The STRF stock’s dividends compound at an initial rate of 10% annually plus 1% for unpaid amounts, escalating by 1% per period up to a maximum of 18% per annum until settled. The dividend is payable quarterly in arrears starting June 30, 2025, if declared by Strategy’s board of directors. Assuming the full offering is executed as planned, the company would take on a potential $50,000,000 annual dividend obligation.

This is Strategy’s second preferred offering that offers a dividend. Earlier this year the company issued 7.3 Million of Series A Perpetual Strike Preferred Stock, STRK, offering a fixed annual dividend of 8%. This issuance netted the company $563.4 million in proceeds and represents a potential total annual dividend obligation of approximately $58,400,000.

Strategy’s potential cumulative annual dividend obligation from the STRK and STRF offerings, if both are fully executed as outlined, is approximately $108.4 million ($58.4 million for STRK and $50 million for STRF). This figure assumes full issuance and declared dividends. Actual payments depend on board decisions and financial health, making the obligation conditional rather than fixed. The actual dividend amount to be paid may also be higher if dividends go unpaid and triggers rates to escalate from the initial 10%.

The nature of these instruments has sparked a debate online regarding Strategy’s ability to pay the dividends, methods through which it could do so, and what happens if the company doesn’t generate the necessary cash to pay down the preferred stock dividends offered.

First, it’s important to note that, based on the offering details, Strategy has no obligation to issue or pay the dividends. They are all subject to board approval. While it is an option available to the company, not declaring or paying the dividends could impact the share prices significantly.

Second, we can contrast the potential dividend obligations with the company’s operating cashflows from its software business. Strategy’s Q4 2024 earnings report notes $126.6 million in total revenue for the year, but this likely includes some Bitcoin-related adjustments post-adoption of FASB ASU 2023-08 (effective January 1, 2025), which mandates fair value accounting for Bitcoin. Excluding Bitcoin gains, the software business’s contribution to cash flow is likely in the range of $100–150 million annually, based on historical adjusted EBITDA figures.
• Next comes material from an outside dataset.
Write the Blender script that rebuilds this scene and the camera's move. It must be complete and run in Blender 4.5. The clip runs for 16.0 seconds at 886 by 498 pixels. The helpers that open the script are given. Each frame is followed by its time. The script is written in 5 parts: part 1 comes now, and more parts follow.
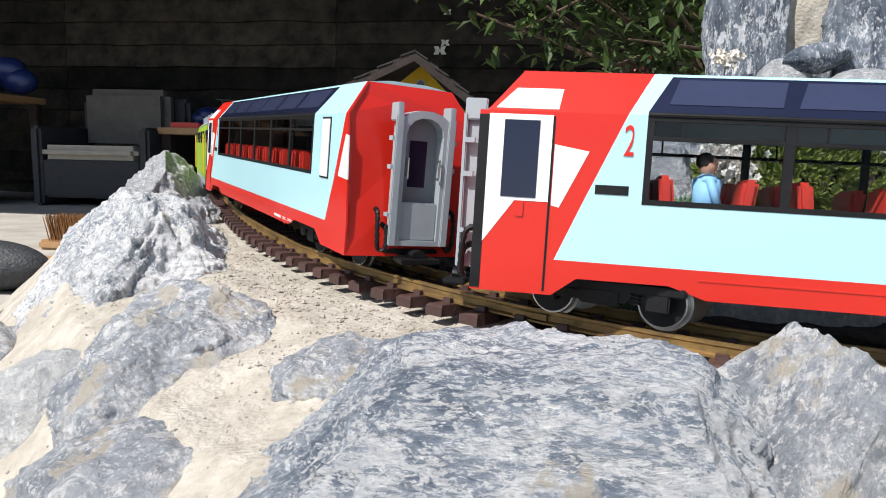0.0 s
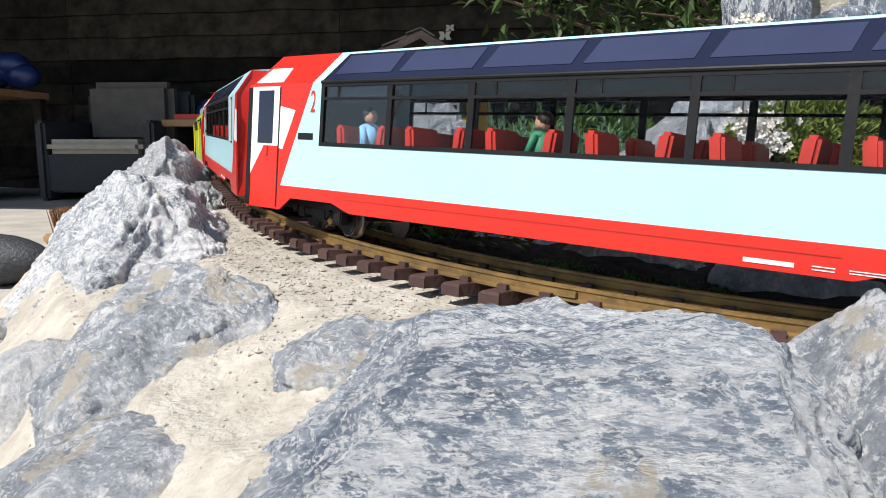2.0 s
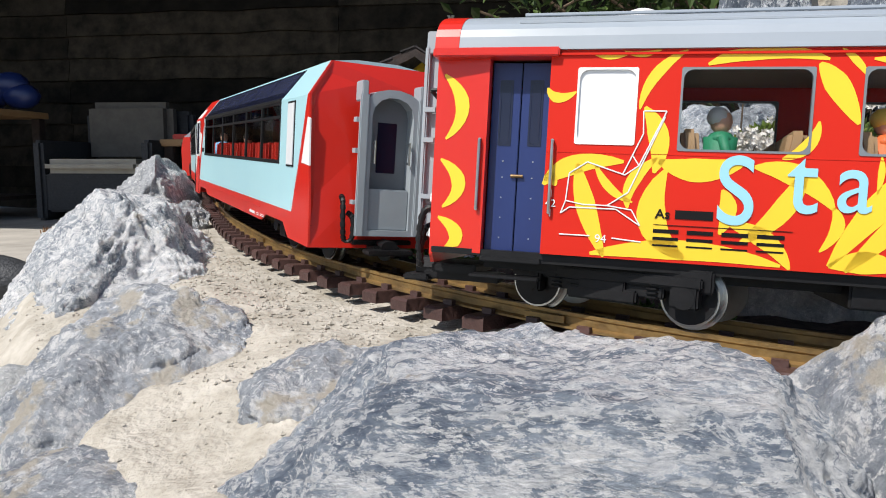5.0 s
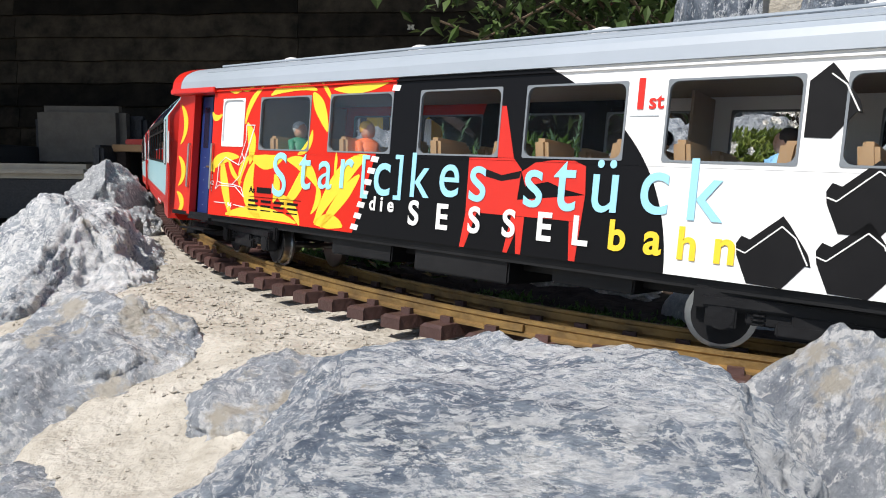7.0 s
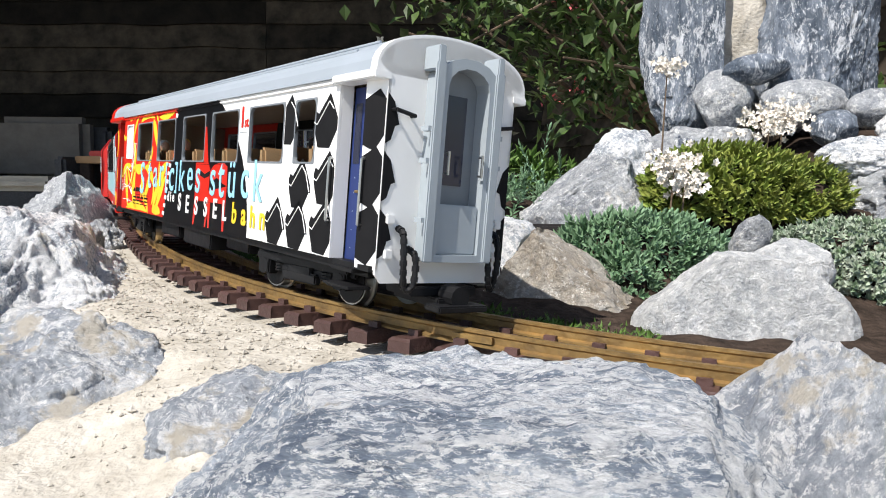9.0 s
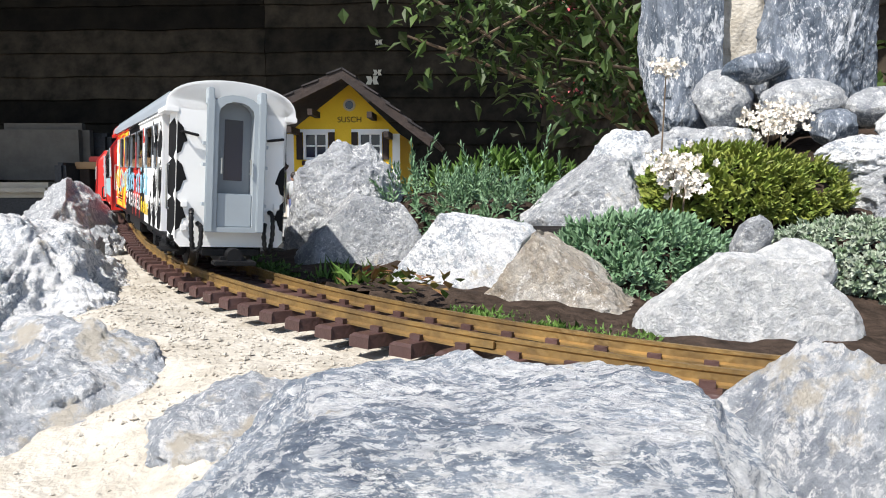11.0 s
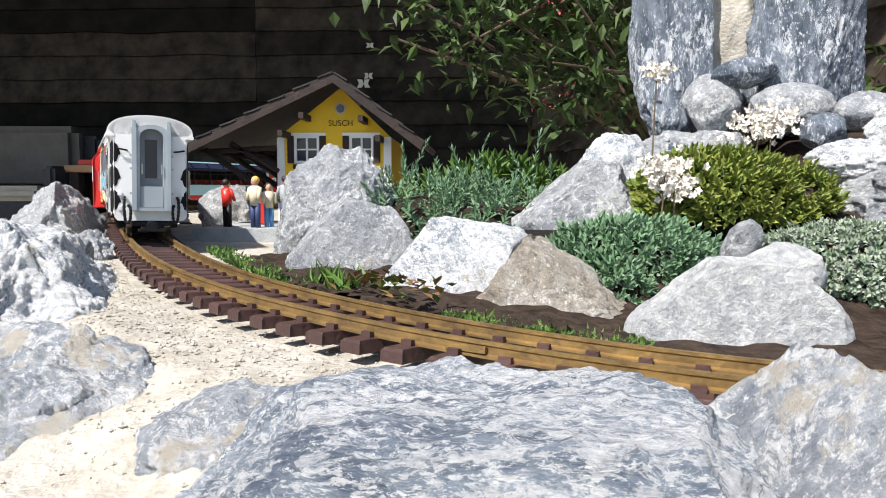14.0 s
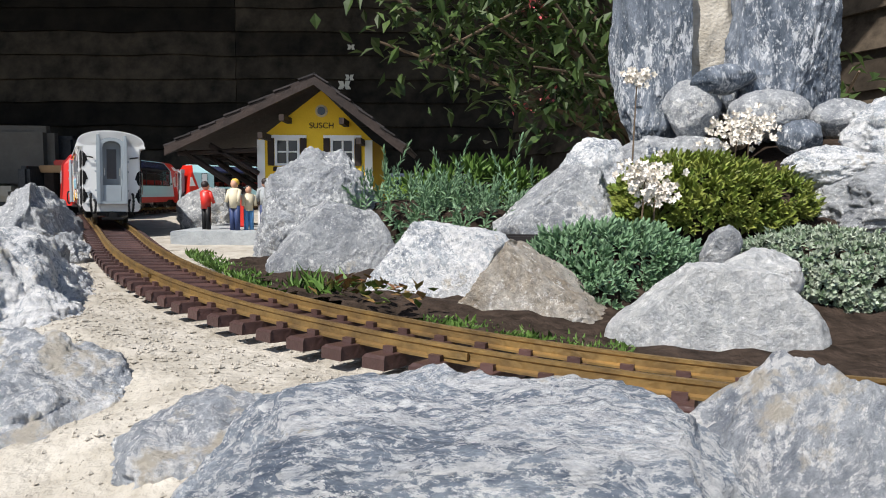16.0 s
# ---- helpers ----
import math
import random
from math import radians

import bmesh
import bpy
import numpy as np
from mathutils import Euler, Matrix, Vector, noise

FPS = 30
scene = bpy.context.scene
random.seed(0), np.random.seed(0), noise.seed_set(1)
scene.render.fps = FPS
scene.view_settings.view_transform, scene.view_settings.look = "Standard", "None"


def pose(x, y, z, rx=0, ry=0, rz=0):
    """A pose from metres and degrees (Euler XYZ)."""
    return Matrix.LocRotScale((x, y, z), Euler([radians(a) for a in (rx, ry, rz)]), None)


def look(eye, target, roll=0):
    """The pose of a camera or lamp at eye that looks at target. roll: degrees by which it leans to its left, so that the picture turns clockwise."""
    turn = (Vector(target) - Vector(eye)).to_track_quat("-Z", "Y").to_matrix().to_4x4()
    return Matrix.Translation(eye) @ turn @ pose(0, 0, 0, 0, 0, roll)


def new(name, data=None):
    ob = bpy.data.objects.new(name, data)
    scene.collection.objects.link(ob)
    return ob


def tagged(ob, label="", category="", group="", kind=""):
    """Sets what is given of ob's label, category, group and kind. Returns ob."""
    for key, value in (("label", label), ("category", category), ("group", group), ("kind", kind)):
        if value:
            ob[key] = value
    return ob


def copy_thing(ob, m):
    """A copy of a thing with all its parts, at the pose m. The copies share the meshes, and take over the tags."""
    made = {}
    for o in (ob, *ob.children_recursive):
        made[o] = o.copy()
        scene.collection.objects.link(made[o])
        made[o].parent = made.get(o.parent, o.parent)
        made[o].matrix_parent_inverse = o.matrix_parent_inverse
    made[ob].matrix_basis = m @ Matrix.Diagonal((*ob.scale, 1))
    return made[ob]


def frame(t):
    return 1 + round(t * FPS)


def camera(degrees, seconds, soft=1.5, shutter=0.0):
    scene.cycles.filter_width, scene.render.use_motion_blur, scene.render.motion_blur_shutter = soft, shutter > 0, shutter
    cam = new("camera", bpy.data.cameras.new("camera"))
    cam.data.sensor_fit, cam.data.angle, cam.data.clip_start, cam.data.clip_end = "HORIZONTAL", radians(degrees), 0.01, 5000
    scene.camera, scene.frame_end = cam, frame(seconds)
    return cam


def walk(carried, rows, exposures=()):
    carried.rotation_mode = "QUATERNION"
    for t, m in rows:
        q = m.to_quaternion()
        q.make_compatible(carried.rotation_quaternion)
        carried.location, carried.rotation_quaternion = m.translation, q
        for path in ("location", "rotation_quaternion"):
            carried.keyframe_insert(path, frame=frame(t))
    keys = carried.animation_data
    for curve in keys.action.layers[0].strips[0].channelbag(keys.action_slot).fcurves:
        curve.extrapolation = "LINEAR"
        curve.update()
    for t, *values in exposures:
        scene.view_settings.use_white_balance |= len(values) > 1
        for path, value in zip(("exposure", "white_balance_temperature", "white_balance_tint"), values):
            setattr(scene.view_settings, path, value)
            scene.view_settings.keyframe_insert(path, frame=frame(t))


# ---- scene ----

For further context, these were $80-$100 million in 2022-2023, per earlier filings.

If we assume that Strategy’s software business is generating ~$100-$150 million in operational cash flow contributions, the fact that they have just taken on a potential $108.4 million dividend commitment has prompted some investors to ask “what happens if they need to come up with more cash to pay the dividend?”. The answer is that a) the company is not obligated to declare or pay the dividends and b) it could resort to issuing more common shares or selling bitcoin to raise the cash it needs to pay the dividends.

Since Strategy’s first preferred offering, STRK, started trading on February 1st 2025, the stock is up +6%. In that same period, Strategy’s common stock, MSTR, has traded down -16.44%, signalling that investors like the potential yield and protection that the preferred offering provides. Importantly, Strategy’s common shares and preferred shares have both outperformed bitcoin and the Blackrock Bitcoin ETF (IBIT) since February 1st 2025, with spot bitcoin and IBIT being down -19% in the same period.